今後も、地元の主体的な取り組みに対して、市といたしまして技術的な支援等を行ってまいりますが、そのうえで、検討が進み、運行計画案が具体化した段階では、交通管理者との調整も必要となりますので、想定される運行事業者を含め、状況に応じ、関係期間を交えた調整の場の設定等についても考えてまいりたいと存じます。

(質問5)

有馬・東有馬地域のコミュニティ交通を実施するためには、事業者の協力が不可欠です。試行運行の際にも、(株)東急バスとともに協力していただきました。先程のまちづくり局長の答弁では、運行時間の拡大を考える際、その課題には、運転手の確保等の課題もあるとのことでした。現状では、困難な面もあると思いますが、この事業を支える地元協議会、事業者、行政、警察が、それぞれ、もう一歩づつ踏み込んだ支援が必要だと思います。計画段階での協議への参加を含めコミュニティ交通実現ため、市民の足を支えてきた公営事業者として、さらなる協力をお願いしたいと思いますが、対応を伺います。

(答弁5・交通局長)

コミュニティ交通についてのご質問でございますが、有馬・東有馬地区におけるコミュニティ交通の取り組みに対しまして、市バスは事前調査や運行実験について協力を行ってきたところでございます。

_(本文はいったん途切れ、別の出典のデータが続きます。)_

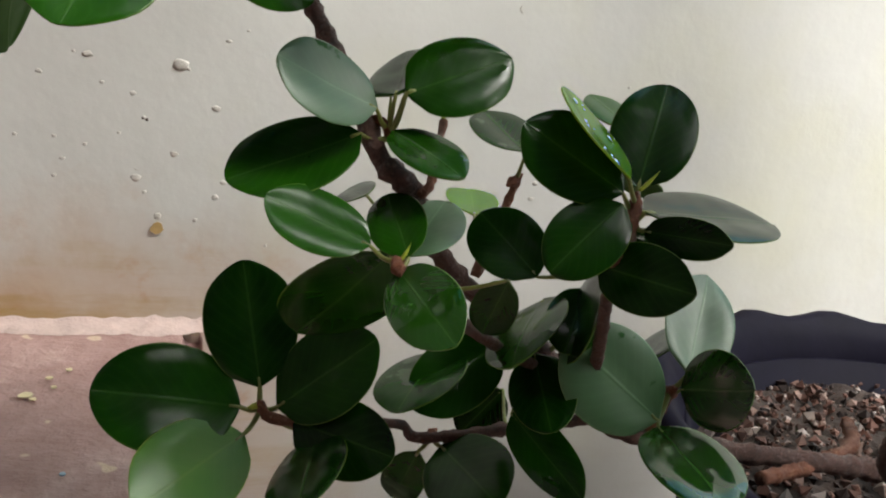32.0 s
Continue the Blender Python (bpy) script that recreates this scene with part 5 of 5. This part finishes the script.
leaf("sd", (-0.0375, 0.3168, 0.4892), (0.0053, 0.3425, 0.4845), 0.03177, (0.10, 0.01, 0.99))
leaf("s", (-0.0263, 0.3133, 0.484), (0.0194, 0.3354, 0.4712), 0.03308, (0.33, -0.15, 0.93))
leaf("s", (-0.0263, 0.2999, 0.4734), (-0.0299, 0.2514, 0.4848), 0.03213, (0.10, 0.22, 0.97))
shoot((-0.2014, 0.3635, 0.2907))
leaf("m", (-0.2359, 0.3848, 0.3246), (-0.2525, 0.3628, 0.3080), 0.02082, (-0.20, -0.49, 0.85))
build_shoots()

# ---- training wire ----
line = spline([(-0.1520, 0.3310, 0.7142), (-0.1473, 0.3212, 0.7046), (-0.1395, 0.3176, 0.6963), (-0.1324, 0.3191, 0.6887), (-0.1250, 0.3173, 0.6865), (-0.1163, 0.3195, 0.6843)], 0.003)
v, f = tube(line, [0.0011] * len(line), 10)
wire = mesh_object("training_wire", v, f, [WIRE])
tagged(wire, "bare aluminium training wire wound along the grey branch", "wire")

# ---- pot and soil ----
PX, PY = 0.038, 0.355
pot = new("plant_pot")
pot.location = (PX, PY, 0)
tagged(pot, "wide black plastic pot with a lobed rim, standing on the floor", "pot")


def lathe(name, profile, material, parent, sides=96, lobes=0.0, label=""):
    verts, faces = [], []
    for r, z, lob in profile:
        for k in range(sides):
            a = 2 * math.pi * k / sides
            rr = r * (1 + lobes * lob * math.cos(18 * a))
            zz = z + lobes * lob * 0.18 * math.cos(18 * a)
            verts.append((rr * math.cos(a), rr * math.sin(a), zz))
    for i in range(len(profile) - 1):
        for k in range(sides):
            k2 = (k + 1) % sides
            faces.append((i * sides + k, i * sides + k2, (i + 1) * sides + k2, (i + 1) * sides + k))
    return mesh_object(name, verts, faces, [material], parent, label=label)


lathe("body", [(0.0, 0.002, 0), (0.150, 0.002, 0), (0.156, 0.008, 0), (0.186, 0.225, 0), (0.181, 0.225, 0), (0.152, 0.03, 0), (0.0, 0.03, 0)], POT, pot)
lathe("rim", [(0.184, 0.215, 0), (0.200, 0.218, 0.4), (0.207, 0.226, 1), (0.210, 0.246, 1), (0.208, 0.250, 1), (0.203, 0.251, 1), (0.198, 0.249, 1), (0.190, 0.238, 0.5), (0.183, 0.222, 0), (0.181, 0.205, 0)], POT, pot, lobes=0.012, label="lobed black rim")

verts, faces = [], []
N = 70
for i in range(N + 1):
    for k in range(N + 1):
        x, y = (2 * i / N - 1), (2 * k / N - 1)
        r = max(abs(x), abs(y))
        d = math.hypot(x, y) or 1
        x, y = x * r / d * 0.1835, y * r / d * 0.1835
        verts.append((PX + x, PY + y, 0.204 + 0.010 * noise.noise((x * 22, y * 22, 0)) + 0.005 * noise.noise((x * 90, y * 90, 5)) + 0.012 * (1 - r * r)))
for i in range(N):
    for k in range(N):
        a = i * (N + 1) + k
        faces.append((a, a + N + 1, a + N + 2, a + 1))
soil = mesh_object("soil", verts, faces, [SOIL])
tagged(soil, "dark crumbly potting soil filling the black pot", "soil", kind="stuff")

rng = random.Random(5)
verts, faces = [], []
for _ in range(3200):
    a, r = rng.uniform(0, 2 * math.pi), 0.178 * math.sqrt(rng.random())
    size = rng.choice((0.0011, 0.0016, 0.0022, 0.0032, 0.0048))
    c = Vector((PX + r * math.cos(a), PY + r * math.sin(a), 0.207 + 0.012 * (1 - (r / 0.18) ** 2) + rng.uniform(0, 0.003)))
    turn = Euler((rng.uniform(0, 6), rng.uniform(0, 6), rng.uniform(0, 6))).to_matrix()
    start = len(verts)
    for d in ((1, 0, 0), (-1, 0, 0), (0, 1, 0), (0, -1, 0), (0, 0, 1), (0, 0, -1)):
        verts.append(c + turn @ Vector([q * size * rng.uniform(0.5, 1.2) for q in d]))
    for f in ((0, 2, 4), (2, 1, 4), (1, 3, 4), (3, 0, 4), (2, 0, 5), (1, 2, 5), (3, 1, 5), (0, 3, 5)):
        faces.append(tuple(q + start for q in f))
crumbs = mesh_object("soil_crumbs", verts, faces, [CRUMBS], smooth=False)
tagged(crumbs, "loose reddish brown and grey soil crumbs lying on the soil", "soil crumbs", kind="stuff")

地域の住民の方々が主体的に取り組むコミュニティ交通につきましては、行政やバス事業者が、それぞれの立場で支援しているところでございますが、交通局といたしましては、地元協議会が検討された運行計画につきまして、今後も、市バスが保有する運行にかかわるノウハウ等を提供するなど、公営バスが事業者として、一層の協力をしてまいりたいと思います。

(意見)

「一層の協力をしてゆく」とのことですので、計画段階から協議に加わり、課題の解決のための知恵だしをぜひお願いしたいと思います。今回、有馬・東有馬地区のコミュニティ交通の実現の課題について質問してきましたが、住民が望む運行実験すら実現しない実態の根底には、採算性の壁が大きな障碍となり、私が再三求めている、運行経費への補助を行うことが不可欠であることを痛感しました。改めて、コミュニティ交通の運行経費への支援の充実を求めておきたいと思います。